REQUIRED WORK: Starting at the line that contains "Reconstruct this shot" and stopping at the line that contains "from math import radians", repeat every line exactly, the two end lines included, and nothing else.

═════ GIVEN ENTRIES ═════

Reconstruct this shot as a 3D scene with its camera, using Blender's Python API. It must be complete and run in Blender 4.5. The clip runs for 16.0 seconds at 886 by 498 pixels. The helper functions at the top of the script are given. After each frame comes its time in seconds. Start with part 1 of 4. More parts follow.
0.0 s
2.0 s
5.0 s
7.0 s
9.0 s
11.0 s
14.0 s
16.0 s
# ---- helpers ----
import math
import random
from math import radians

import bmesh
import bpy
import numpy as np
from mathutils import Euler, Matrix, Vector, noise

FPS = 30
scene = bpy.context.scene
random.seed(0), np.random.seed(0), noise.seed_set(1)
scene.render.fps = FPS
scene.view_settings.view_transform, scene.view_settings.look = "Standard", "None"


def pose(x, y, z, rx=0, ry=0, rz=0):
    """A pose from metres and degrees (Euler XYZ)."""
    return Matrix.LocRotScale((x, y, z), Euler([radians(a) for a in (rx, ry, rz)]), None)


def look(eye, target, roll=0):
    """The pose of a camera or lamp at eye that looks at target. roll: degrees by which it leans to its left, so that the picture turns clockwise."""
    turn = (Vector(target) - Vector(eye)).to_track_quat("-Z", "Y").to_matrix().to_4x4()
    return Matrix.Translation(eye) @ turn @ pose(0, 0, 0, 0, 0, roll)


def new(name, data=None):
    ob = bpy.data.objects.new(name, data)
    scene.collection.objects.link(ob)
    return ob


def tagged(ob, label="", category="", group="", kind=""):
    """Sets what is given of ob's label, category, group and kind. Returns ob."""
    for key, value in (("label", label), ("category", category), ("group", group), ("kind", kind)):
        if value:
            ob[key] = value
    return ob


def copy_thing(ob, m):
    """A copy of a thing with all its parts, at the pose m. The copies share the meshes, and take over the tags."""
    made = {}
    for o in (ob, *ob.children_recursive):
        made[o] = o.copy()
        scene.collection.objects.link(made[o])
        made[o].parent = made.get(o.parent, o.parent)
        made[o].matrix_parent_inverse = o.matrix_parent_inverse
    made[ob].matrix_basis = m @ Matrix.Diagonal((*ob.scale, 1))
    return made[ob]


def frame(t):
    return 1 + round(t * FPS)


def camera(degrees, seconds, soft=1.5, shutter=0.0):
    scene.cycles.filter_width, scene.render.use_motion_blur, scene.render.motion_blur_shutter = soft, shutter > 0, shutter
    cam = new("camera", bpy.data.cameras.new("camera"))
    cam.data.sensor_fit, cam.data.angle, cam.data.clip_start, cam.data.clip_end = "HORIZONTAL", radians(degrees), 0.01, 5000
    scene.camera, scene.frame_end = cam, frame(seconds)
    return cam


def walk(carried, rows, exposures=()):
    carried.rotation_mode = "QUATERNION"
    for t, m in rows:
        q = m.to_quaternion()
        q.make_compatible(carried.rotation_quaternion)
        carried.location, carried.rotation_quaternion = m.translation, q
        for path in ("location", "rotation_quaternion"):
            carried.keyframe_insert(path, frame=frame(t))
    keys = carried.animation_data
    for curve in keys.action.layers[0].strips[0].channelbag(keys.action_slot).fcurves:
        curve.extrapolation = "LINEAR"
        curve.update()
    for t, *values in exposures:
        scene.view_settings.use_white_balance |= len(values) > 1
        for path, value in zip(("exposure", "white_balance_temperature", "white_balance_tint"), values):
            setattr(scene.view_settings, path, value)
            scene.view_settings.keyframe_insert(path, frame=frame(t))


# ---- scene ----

═════
═════ GIVEN ENTRIES ═════

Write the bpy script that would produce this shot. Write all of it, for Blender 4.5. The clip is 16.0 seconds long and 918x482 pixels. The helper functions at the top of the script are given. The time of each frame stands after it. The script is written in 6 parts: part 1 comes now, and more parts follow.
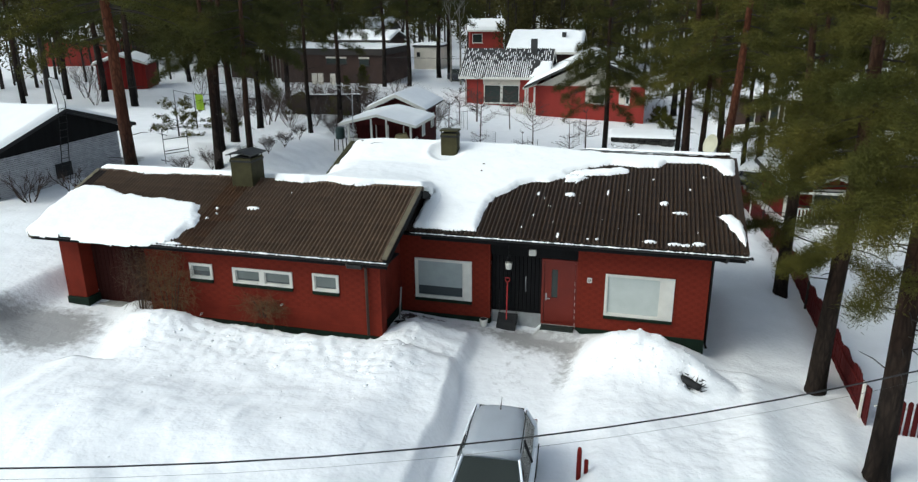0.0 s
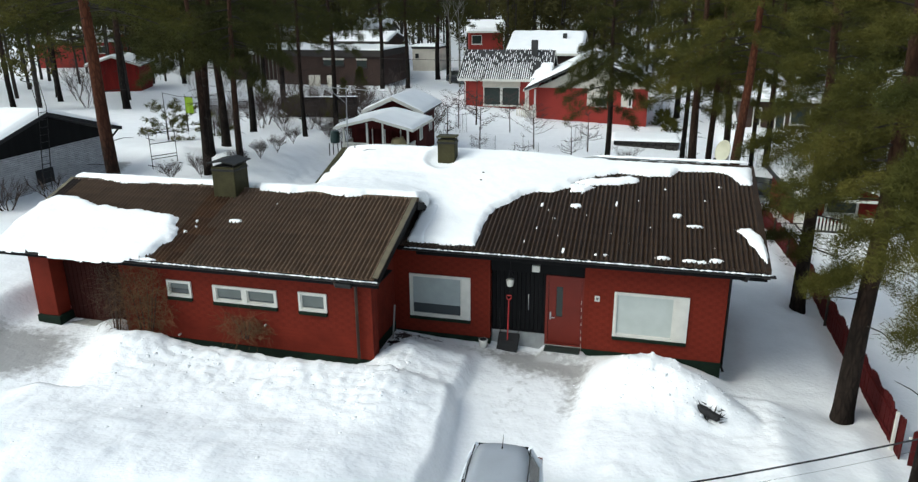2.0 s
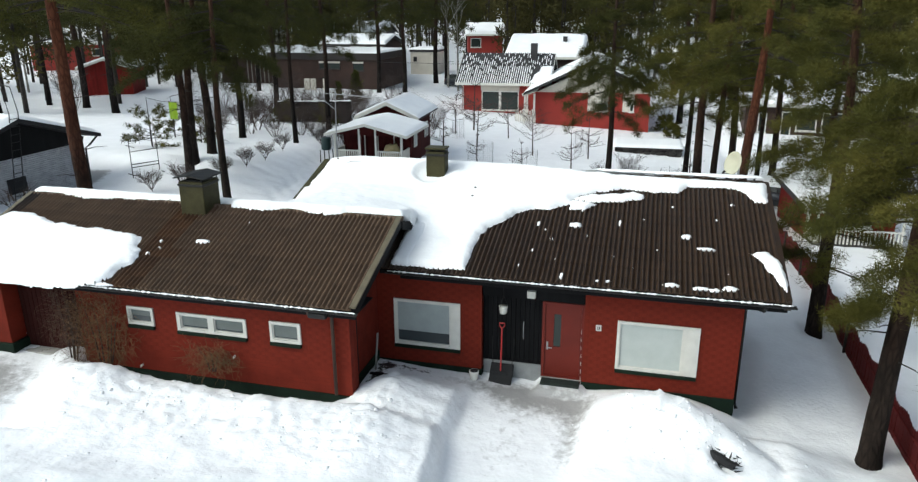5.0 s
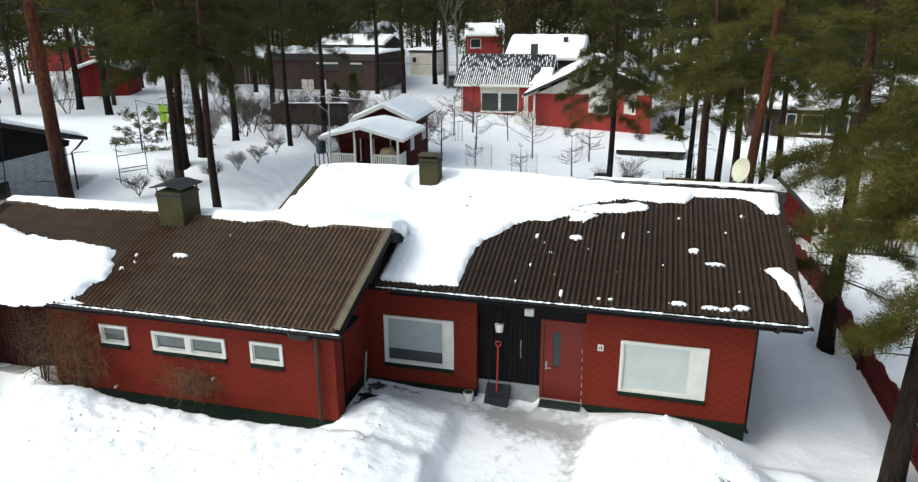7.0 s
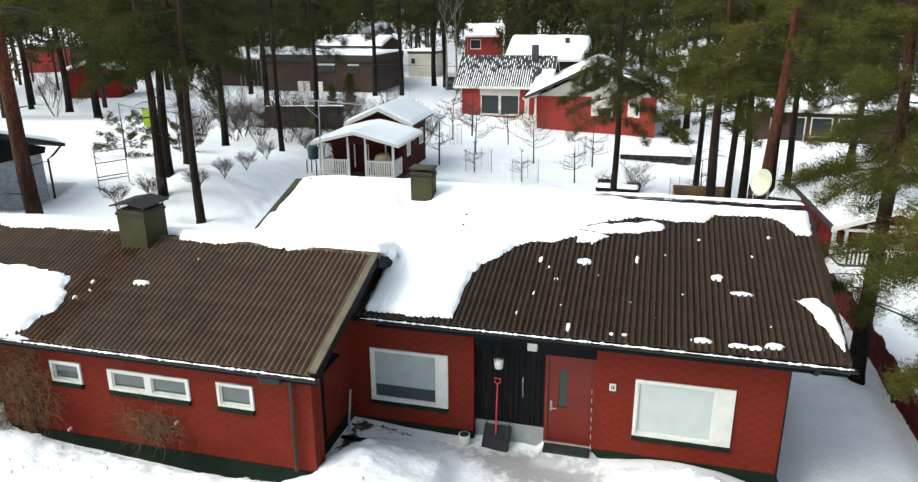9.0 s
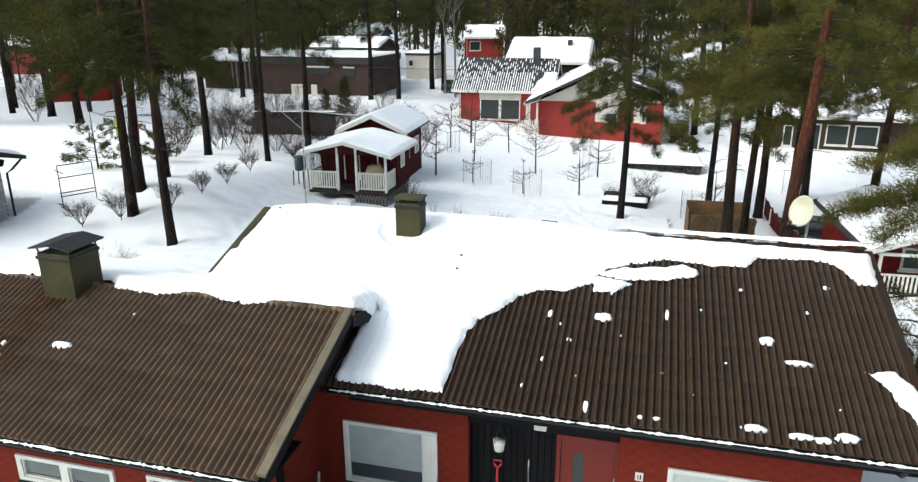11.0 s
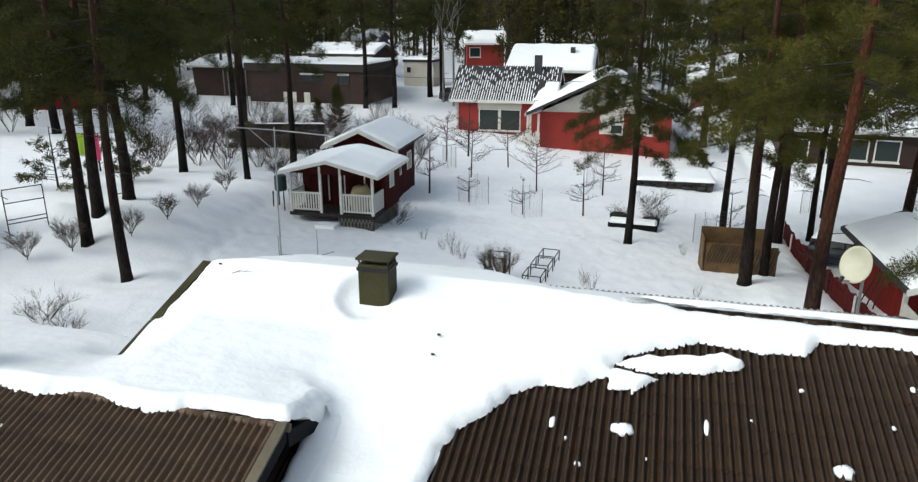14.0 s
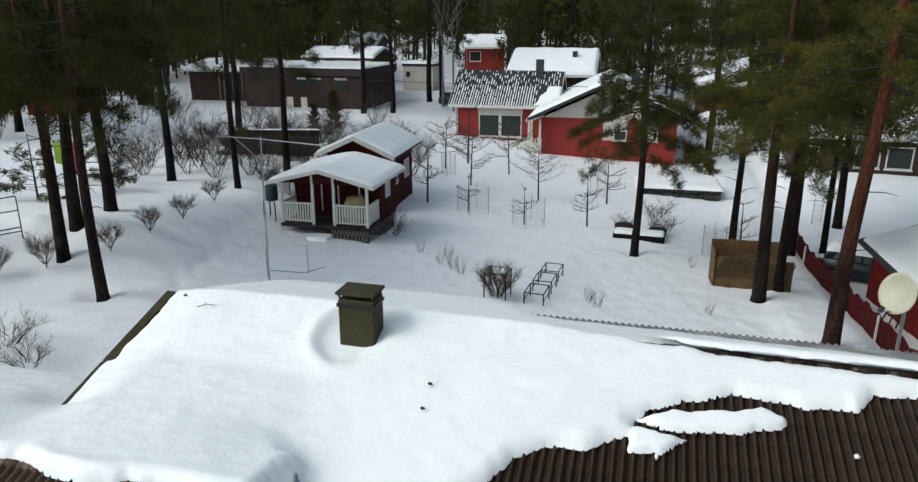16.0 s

═════

COMPLETE RESPONSE:
Reconstruct this shot as a 3D scene with its camera, using Blender's Python API. It must be complete and run in Blender 4.5. The clip runs for 16.0 seconds at 886 by 498 pixels. The helper functions at the top of the script are given. After each frame comes its time in seconds. Start with part 1 of 4. More parts follow.
0.0 s
2.0 s
5.0 s
7.0 s
9.0 s
11.0 s
14.0 s
16.0 s
# ---- helpers ----
import math
import random
from math import radians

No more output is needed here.